Date: Wed, 09 May 2012 16:50:07 -0400
From: Rob Szarka <szlists@szarka.org>
To: nanog@nanog.org
In-Reply-To: <CAJ0+aXZGJHSnZxoUjHkod3=nAX_ofF5qtbiHBxu8=OvH-J23AA@mail.gmail.com>
Errors-To: nanog-bounces+nanog.discuss=bloom-picayune.mit.edu@nanog.org

On 4/6/2012 3:11 PM, Anurag Bhatia wrote:
> I am curious to know how small ISPs plan peering with other interested
> parties. E.g if ISP A is connected to ISP C via big backbone ISP B, and say
> A and C both have open peering policy and assuming the exist in same
> exchange or nearby. Now at this point is there is any "minimum bandwidth"

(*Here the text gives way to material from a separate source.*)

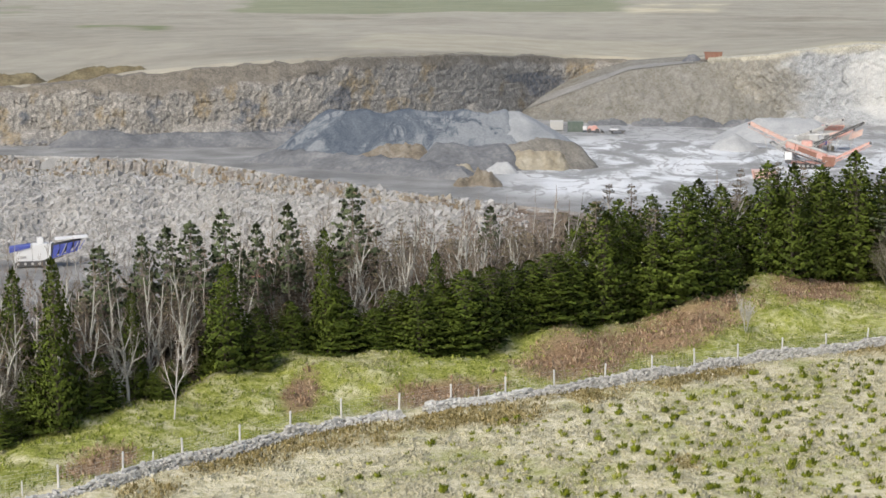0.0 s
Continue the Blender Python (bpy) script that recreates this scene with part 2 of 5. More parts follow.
def streaked(name):
    """Dark stone dust with paler patches and runs down its slopes."""
    k = Mat(name, 0.93, spec=0.15)
    run, fine = k.noise(1.0, 7, (0.26, 0.09, 0.20), 0.68, local=True, distort=1.6), k.noise(2.2, 6, rough=0.7)
    patch = k.noise(0.10, 6, local=True, rough=0.62, distort=0.9)
    base = k.ramp(k.mix(0.5, fine, run), (0.36, (0.058, 0.071, 0.094)), (0.64, (0.125, 0.144, 0.168)))
    pale = k.attr("pale")
    amount = k.math("MULTIPLY", k.ramp(k.math("ADD", patch, k.math("MULTIPLY", pale, 0.09)), (0.48, 0.04), (0.57, 0.9)), k.ramp(k.math("ADD", run, k.math("MULTIPLY", pale, 0.06)), (0.42, 0.0), (0.52, 0.85)))
    col = k.mix(amount, base, k.ramp(fine, (0.3, (0.18, 0.195, 0.21)), (0.7, (0.29, 0.30, 0.31))))
    k.bump(fine, 0.45, 0.15)
    return k.done(col)


HEAP_BLUE = streaked("blue_grey_stone_dust")
RUBBLE_ROCK = speckled("pale_rock", (0.23, 0.222, 0.21), (0.36, 0.351, 0.337), (0.50, 0.49, 0.475), 0.5, 3.0, bump=0.8, dist=0.2)
BENCH_ROCK = speckled("brown_grey_rock", (0.13, 0.088, 0.047), (0.27, 0.222, 0.16), (0.44, 0.41, 0.36), 0.2, 2.0, bump=0.8, dist=0.2)
HEAP_PALE = speckled("pale_stone_dust", (0.265, 0.272, 0.276), (0.345, 0.35, 0.352), (0.43, 0.432, 0.432), 0.3, 3.0, dist=0.1)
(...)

> considerations? Say if A and C have 1Gbps + of flowing traffic - very
> likely peering would be good idea to save transit costs to B. But if A and
> C have very low levels - does it still makes sense? Does peering costs
> anything if ISPs are in same exchange? Does at low traffic level it makes
> more sense to keep on reaching other ISPs via big transit provider?

One thing to consider is that peering can benefit both networks not just 
because of bandwidth savings, but because (given sufficient clue) they 
can deliver better performance and reliability to their mutual customers.